How to Prepare Your Own Answer
Follow these steps to craft a personalized response before your next interview:
List your quality practices. Write down everything you do to maintain quality: checklists, review processes, tools, peer feedback loops, documentation habits. You will have more than you think.
Pick your best example. Choose a specific situation where your quality process led to a measurable positive outcome. Prioritize recent and relevant examples.
Structure it with STAR. Map your example to the Situation, Task, Action, Result framework. Keep the Situation and Task brief. Spend most of your time on Action and Result.
Practice the delivery. Say your answer out loud. Aim for 60 to 90 seconds. If it runs longer, trim the setup and focus on the specific actions you took.
Prepare a backup example. Some interviewers will follow up with "Can you give me another example?" Having a second story ready shows depth and consistency in your approach to quality.
Related Questions You Might Also Be Asked
Interviewers who ask about quality standards often follow up with related behavioral questions. Preparing answers for these will give you a strong foundation:
- How do you stay organized and manage your time effectively?
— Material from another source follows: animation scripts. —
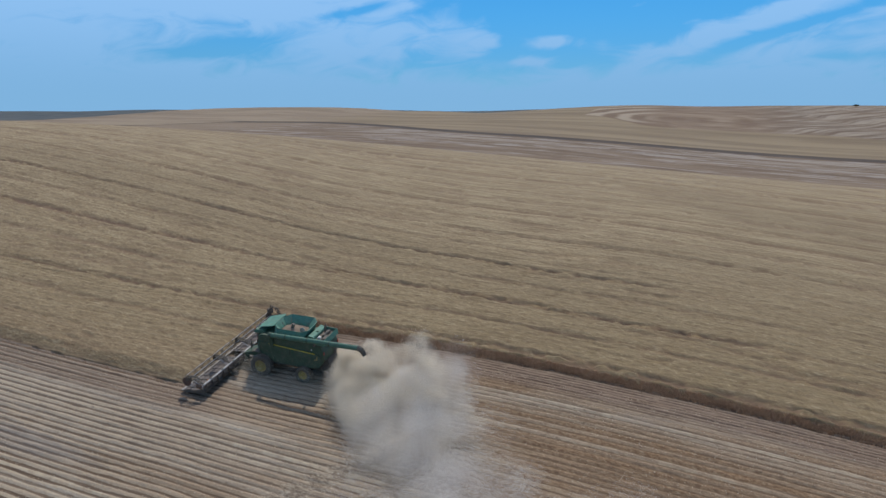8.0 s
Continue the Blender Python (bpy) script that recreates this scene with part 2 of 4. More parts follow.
def ground_material():
    k = Nodes("stubble_and_soil")
    rows, hill = k.attr("rows"), k.attr("hill")
    x, r, _ = k.sep(rows)
    s, n, _ = k.sep(hill)
    # the cut stubble: pale ridges of straw with brown soil between
    wave = k.math("SINE", k.math("DIVIDE", x, 17.0))
    ph = k.math("ADD", k.math("MULTIPLY", r, 2 * math.pi / ROW), k.math("MULTIPLY", wave, 0.5))
    crest = k.math("COSINE", ph)
    row_no = k.math("FLOOR", k.math("ADD", k.math("DIVIDE", ph, 2 * math.pi), 0.5))
    lane = k.t.nodes.new("ShaderNodeCombineXYZ")
    k.put(lane.inputs[0], k.math("MULTIPLY", x, 0.035))
    k.put(lane.inputs[1], k.math("MULTIPLY", row_no, 0.43))
    streak = k.noise(lane.outputs[0], 1.0, 2.0, 0.6)
    grain = k.noise(k.scale(rows, (0.9, 3.2, 1)), 1.0, 5.0, 0.75)
    fine = k.noise(k.scale(rows, (2.6, 5.2, 1)), 1.0, 4.0, 0.8)
    wide = k.noise(k.scale(rows, (0.013, 0.09, 1), (3.1, 1.7, 0)), 1.0, 4.0, 0.6)
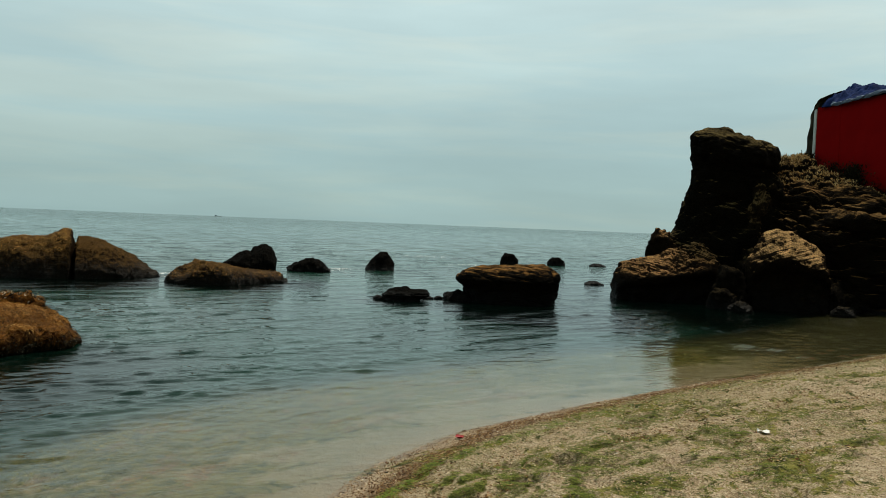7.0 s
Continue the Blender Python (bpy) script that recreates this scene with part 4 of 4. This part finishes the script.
# the bright line behind the wrack, thick in places
weed_patch("green_weed", ((2.01, 4.27, 0.1, 700), (1.9, 4.14, 0.06, 350), (1.72, 3.98, 0.1, 420), (2.4, 4.82, 0.1, 700), (2.25, 4.6, 0.12, 600), (2.65, 5.0, 0.1, 450), (2.95, 5.22, 0.13, 800), (1.45, 3.72, 0.1, 300), (1.21, 3.52, 0.08, 160),
                          (3.3, 5.35, 0.16, 700), (3.89, 5.58, 0.2, 800), (2.3, 4.3, 0.05, 160), (4.6, 5.85, 0.25, 900), (5.4, 6.05, 0.3, 900), (6.4, 6.35, 0.35, 900), (7.6, 6.6, 0.4, 800), (0.8, 3.2, 0.05, 90)), M_GREEN, "bright green sea weed washed up behind the wrack line")
# broad mats of weed drying on the sand
mats = []
for x, y, r in ((3.6, 4.69, 0.16), (3.81, 4.43, 0.2), (3.3, 4.35, 0.16), (3.2, 3.9, 0.2), (4.3, 4.7, 0.24), (4.2, 4.1, 0.26), (5.0, 4.03, 0.24), (5.36, 4.62, 0.22), (5.25, 5.4, 0.3), (3.5, 3.5, 0.24), (4.3, 3.4, 0.28), (6.2, 5.5, 0.35), (6.6, 4.8, 0.35), (7.9, 5.8, 0.45), (6.1, 3.8, 0.3), (7.6, 4.5, 0.4), (9.4, 6.2, 0.5), (10.8, 6.9, 0.6), (3.0, 4.75, 0.1), (2.75, 4.45, 0.08)):
    for k in range(9):
        mats.append((x + rng.normal(0, r * 1.1), y + rng.normal(0, r * 0.6), r * rng.uniform(0.3, 0.85), int(rng.uniform(90, 330))))
weed_patch("weed_litter", mats, M_OLIVE, "olive and green weed mats drying on the sand", 0.0, 0.012, 0.04)
weed_patch("green_weed", [(x, y, r * 0.6, n // 3) for x, y, r, n in mats[::2]], M_GREEN, "patches of dark green weed lying on the sand")
p, al, sd = clumps(420, 28, 2.4, 15.0, 1.0, 8.5, 0.8, 4.5, 0.12, 0.1)
blades("weed_litter", p, al, np.repeat(UP, len(p), 0), rng.uniform(0.01, 0.035, len(p)), rng.uniform(0.001, 0.003, len(p)), M_OLIVE, rng, None, "loose olive weed scraps scattered over the sand", "seaweed")
p, al, sd = clumps(330, 50, -5.5, 6.5, 1.5, 10.0, -2.8, -1.0, 0.1, 0.3)
al = al * 0.95 + UP * 0.25
blades("sea_bed_weed", p, al, np.repeat(UP, len(p), 0), rng.uniform(0.02, 0.06, len(p)), rng.uniform(0.003, 0.008, len(p)), M_BEDWEED, rng, None, "olive weed growing on the shallow sea bed", "seaweed")
p, al, sd = clumps(120, 60, -6.0, 5.5, 2.5, 9.8, -3.4, -2.3, 0.18, 0.3)
al = al * 0.95 + UP * 0.25
blades("sea_bed_weed", p, al, np.repeat(UP, len(p), 0), rng.uniform(0.03, 0.08, len(p)), rng.uniform(0.004, 0.009, len(p)), M_BEDWEED, rng, None, "darker weed beds where the sea floor drops", "seaweed")
M_BEDDARK = island_material("dark green bed weed", ((0.0, (0.022, 0.022, 0.004)), (0.6, (0.065, 0.06, 0.011)), (1.0, (0.14, 0.12, 0.025))))
p, al, sd = clumps(190, 60, -5.5, 8.0, 1.8, 10.0, -3.0, -1.05, 0.045, 0.2)
al = al * 0.95 + UP * 0.3
blades("sea_bed_weed", p, al, np.repeat(UP, len(p), 0), rng.uniform(0.02, 0.06, len(p)), rng.uniform(0.003, 0.008, len(p)), M_BEDDARK, rng, None, "dark tufts of weed dotted over the shallow sea bed", "seaweed")
M_BEDRUST = island_material("rusty bed weed", ((0.0, (0.05, 0.022, 0.01)), (0.6, (0.15, 0.075, 0.035)), (1.0, (0.3, 0.18, 0.09))))
p, al, sd = clumps(110, 70, -5.5, 6.0, 1.8, 9.5, -2.6, -0.7, 0.07, 0.3)
al = al * 0.95 + UP * 0.15
blades("sea_bed_weed", p, al, np.repeat(UP, len(p), 0), rng.uniform(0.02, 0.05, len(p)), rng.uniform(0.003, 0.007, len(p)), M_BEDRUST, rng, None, "rust-brown weed scraps on the shallow sea bed", "seaweed")

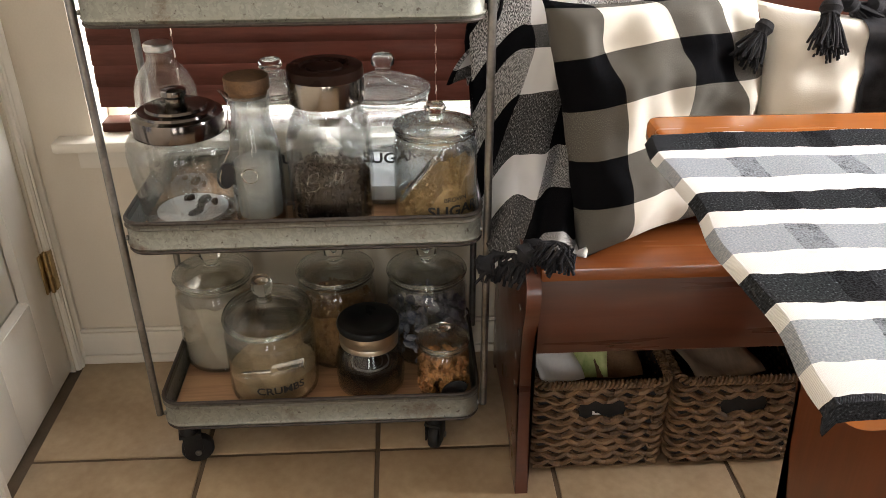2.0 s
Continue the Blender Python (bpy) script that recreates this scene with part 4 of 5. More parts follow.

- What areas need improvement?
- What are your strengths and weaknesses?
- How do you approach learning and development?
- How do you plan to achieve your goals?
Conclusion
The key to answering "How do you ensure the quality of your work?" is demonstrating that quality is a built-in part of how you operate, not something you think about only when problems arise. Show the interviewer that you have concrete systems, that you learn from mistakes, and that your quality habits produce real results.
Pick a specific example, structure it with the STAR method, and practice saying it out loud before your interview. The candidates who stand out are not the ones who claim to be perfect. They are the ones who can clearly describe what they do, why they do it, and what results it produces.